Date: 2016-11-18

Time: 15:30-16:30

Location: BURN 1205

Abstract:

Deep learning has arisen around 2006 as a renewal of neural networks research allowing such models to have more layers. Theoretical investigations have shown that functions obtained as deep compositions of simpler functions (which includes both deep and recurrent nets) can express highly varying functions (with many ups and downs and different input regions that can be distinguished) much more efficiently (with fewer parameters) than otherwise, under a prior which seems to work well for artificial intelligence tasks. Empirical work in a variety of applications has demonstrated that, when well trained, such deep architectures can be highly successful, remarkably breaking through previous state-of-the-art in many areas, including speech recognition, object recognition, language models, machine translation and transfer learning.
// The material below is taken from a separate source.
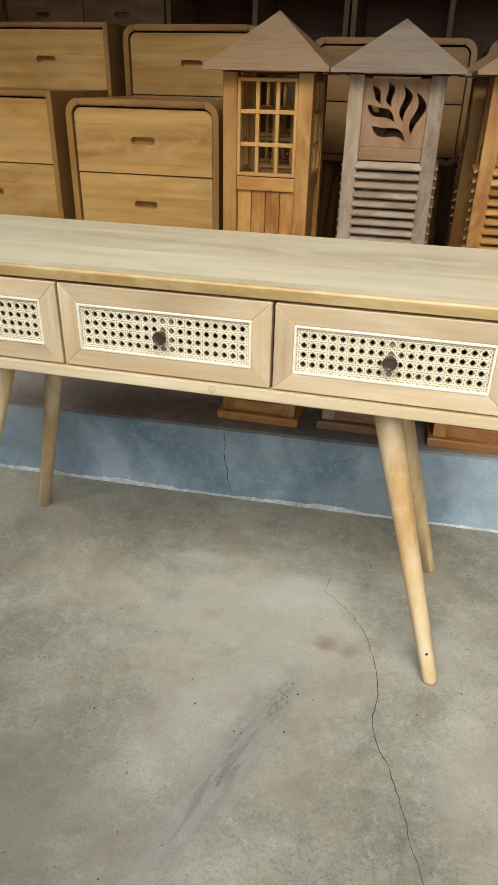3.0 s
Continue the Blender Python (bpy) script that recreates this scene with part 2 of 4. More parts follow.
def concrete(name, stops, stain_cols, marks=False, coarse=0.42):
    m, n, l, b = mat(name, 0.75)
    tc = n.new("ShaderNodeTexCoord")
    v = tc.outputs["Object"]
    big = tex(n, l, "noise", v, 2.3, 5, 0.6, 0.6)
    medium = tex(n, l, "noise", v, 14.0, 6, 0.65, 0.4)
    fine = tex(n, l, "noise", v, 150.0, 4, 0.7)
    r = ramp(n, stops)
    l.new(big.outputs[0], r.inputs[0])
    m2 = ramp(n, [(0.36, stain_cols[0]), (0.62, (1, 1, 1))])
    l.new(medium.outputs[0], m2.inputs[0])
    col = mixc(n, l, 0.8, r.outputs[0], m2.outputs[0], "MULTIPLY")
    f2 = ramp(n, [(0.30, (0.52, 0.52, 0.50)), (0.48, (0.95, 0.95, 0.94)), (0.62, (1, 1, 1)), (0.76, (1, 1, 1))])
    l.new(fine.outputs[0], f2.inputs[0])
    col = mixc(n, l, coarse * 1.6, col, f2.outputs[0], "MULTIPLY")
    scuff = tex(n, l, "noise", v, 42.0, 6, 0.75, 0.8)
    s2 = ramp(n, [(0.50, (0, 0, 0)), (0.70, (coarse, coarse, coarse))])
    l.new(scuff.outputs[0], s2.inputs[0])
    col = mixc(n, l, s2.outputs[0], col, tuple(min(0.8, c * 1.12) for c in stops[-1][1]))
    grit = tex(n, l, "noise", v, 330.0, 2, 0.6)
    gr = ramp(n, [(0.30, (0.62, 0.61, 0.59)), (0.50, (1, 1, 1)), (0.72, (1.22, 1.22, 1.21))])
    l.new(grit.outputs[0], gr.inputs[0])
    col = mixc(n, l, coarse, col, gr.outputs[0], "MULTIPLY")
    pit = ramp(n, [(0.30, (0.55, 0.54, 0.52)), (0.40, (1, 1, 1))])
    l.new(scuff.outputs[0], pit.inputs[0])
    col = mixc(n, l, coarse, col, pit.outputs[0], "MULTIPLY")
    warm = tex(n, l, "noise", v, 4.1, 4, 0.6)
    wr = ramp(n, [(0.48, (0, 0, 0)), (0.68, (0.62, 0.62, 0.62))])
    l.new(warm.outputs[0], wr.inputs[0])
    col = mixc(n, l, wr.outputs[0], col, stain_cols[1])
    speck = n.new("ShaderNodeTexVoronoi")
    speck.inputs["Scale"].default_value = 34.0
    l.new(v, speck.inputs["Vector"])
    sr = ramp(n, [(0.0, (0.35, 0.33, 0.30)), (0.045, (0.5, 0.5, 0.48)), (0.07, (1, 1, 1))])
    l.new(speck.outputs["Distance"], sr.inputs[0])
    spn = tex(n, l, "noise", v, 9.0, 2)
    spm = ramp(n, [(0.55, (0, 0, 0)), (0.62, (1, 1, 1))])
    l.new(spn.outputs[0], spm.inputs[0])
    col = mixc(n, l, spm.outputs[0], col, mixc(n, l, 1.0, col, sr.outputs[0], "MULTIPLY"))
    if marks:
        web = n.new("ShaderNodeTexVoronoi")
        web.feature = "DISTANCE_TO_EDGE"
        web.inputs["Scale"].default_value = 40.0
        wob = n.new("ShaderNodeVectorMath")
        wob.operation = "MULTIPLY_ADD"
        wc = tex(n, l, "noise", v, 30.0, 3)
        l.new(wc.outputs["Color"], wob.inputs[0])
        wob.inputs[1].default_value = (0.05, 0.05, 0.05)
        l.new(v, wob.inputs[2])
        l.new(wob.outputs[0], web.inputs["Vector"])
        er = ramp(n, [(0.0, (0.60, 0.58, 0.55)), (0.040, (1, 1, 1))])
        l.new(web.outputs[0], er.inputs[0])
        em = tex(n, l, "noise", v, 3.0, 3)
        emr = ramp(n, [(0.38, (0, 0, 0)), (0.58, (1, 1, 1))])
        l.new(em.outputs[0], emr.inputs[0])
        front = blotch(n, l, v, 0.45, -0.80, 0, 3.6, 1.9, 0.7, 11.0)
        col = mixc(n, l, mixc(n, l, 1.0, emr.outputs[0], front, "MULTIPLY"), col, mixc(n, l, 1.0, col, er.outputs[0], "MULTIPLY"))
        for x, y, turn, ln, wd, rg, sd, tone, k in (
                # first pale and next three dark patches paint the floor's light and shade
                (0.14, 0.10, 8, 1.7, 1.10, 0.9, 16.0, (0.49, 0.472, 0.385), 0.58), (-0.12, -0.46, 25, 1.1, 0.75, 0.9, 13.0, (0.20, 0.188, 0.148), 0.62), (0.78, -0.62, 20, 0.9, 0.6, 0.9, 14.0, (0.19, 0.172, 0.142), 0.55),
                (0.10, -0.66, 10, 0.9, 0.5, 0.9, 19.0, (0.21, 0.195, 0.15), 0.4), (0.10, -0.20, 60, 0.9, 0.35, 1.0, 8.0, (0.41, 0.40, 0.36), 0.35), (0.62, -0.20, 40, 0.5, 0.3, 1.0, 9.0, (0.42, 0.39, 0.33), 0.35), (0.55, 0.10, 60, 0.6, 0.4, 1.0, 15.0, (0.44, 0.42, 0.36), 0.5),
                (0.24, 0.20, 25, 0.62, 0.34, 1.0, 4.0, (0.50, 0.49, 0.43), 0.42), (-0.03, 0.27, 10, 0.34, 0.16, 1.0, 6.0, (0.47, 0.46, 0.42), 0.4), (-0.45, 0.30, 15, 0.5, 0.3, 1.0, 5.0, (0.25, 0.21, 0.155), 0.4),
                # the patch at x -0.96 paints a soft shade on the floor
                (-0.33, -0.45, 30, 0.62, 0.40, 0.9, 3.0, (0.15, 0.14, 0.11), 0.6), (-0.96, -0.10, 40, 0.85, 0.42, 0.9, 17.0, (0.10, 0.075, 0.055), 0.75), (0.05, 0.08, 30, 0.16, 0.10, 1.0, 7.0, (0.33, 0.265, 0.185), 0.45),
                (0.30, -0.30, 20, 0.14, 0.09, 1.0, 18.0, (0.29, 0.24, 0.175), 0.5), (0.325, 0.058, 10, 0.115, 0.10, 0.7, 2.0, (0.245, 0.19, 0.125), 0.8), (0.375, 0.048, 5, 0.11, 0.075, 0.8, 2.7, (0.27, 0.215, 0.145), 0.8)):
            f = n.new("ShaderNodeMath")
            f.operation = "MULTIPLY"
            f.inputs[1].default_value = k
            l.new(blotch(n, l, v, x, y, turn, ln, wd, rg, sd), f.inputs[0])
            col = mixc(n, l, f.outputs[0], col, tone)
        for x, y, turn, ln, wd, run, cut, sd, tone in ((0.195, -0.29, 70, 0.68, 0.125, (7.0, 14.0), 0.32, 1.0, (0.292, 0.285, 0.248)), (0.200, -0.28, 70, 0.60, 0.100, (9.0, 60.0), 0.45, 2.0, (0.20, 0.195, 0.167)),
                                                       (0.262, -0.115, 72, 0.17, 0.050, (90.0, 230.0), 0.50, 3.0, (0.08, 0.077, 0.068)), (0.185, -0.31, 69, 0.42, 0.095, (150.0, 330.0), 0.56, 4.0, (0.11, 0.107, 0.092)),
                                                       (0.230, -0.20, 69, 0.40, 0.095, (110.0, 200.0), 0.62, 5.0, (0.52, 0.51, 0.45))):
            col = mixc(n, l, scratch(n, l, v, x, y, turn, ln, wd, run, cut, sd), col, tone)
    l.new(col, b.inputs["Base Color"])
    rr = n.new("ShaderNodeMapRange")
    rr.inputs[3].default_value, rr.inputs[4].default_value = 0.55, 0.85
    l.new(medium.outputs[0], rr.inputs[0])
    l.new(rr.outputs[0], b.inputs["Roughness"])
    add = n.new("ShaderNodeMath")
    l.new(medium.outputs[0], add.inputs[0])
    l.new(fine.outputs[0], add.inputs[1])
    bumped(n, l, b, add.outputs[0], 0.3, 0.002)
    return m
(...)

Although neural networks have long been considered lacking in theory and much remains to be done, theoretical advances have been made and will be discussed, to support distributed representations, depth of representation, the non-convexity of the training objective, and the probabilistic interpretation of learning algorithms (especially of the auto-encoder type, which were lacking one). The talk will focus on the intuitions behind these theoretical results.

Speaker

Yoshua Bengio is a Professor of the Department of Computer Science and Operations Research at the University of Montreal, head of the Montreal Institute for Learning Algorithms (MILA), CIFAR Program co-director of the CIFAR Neural Computation and Adaptive Perception program, Canada Research Chair in Statistical Learning Algorithms.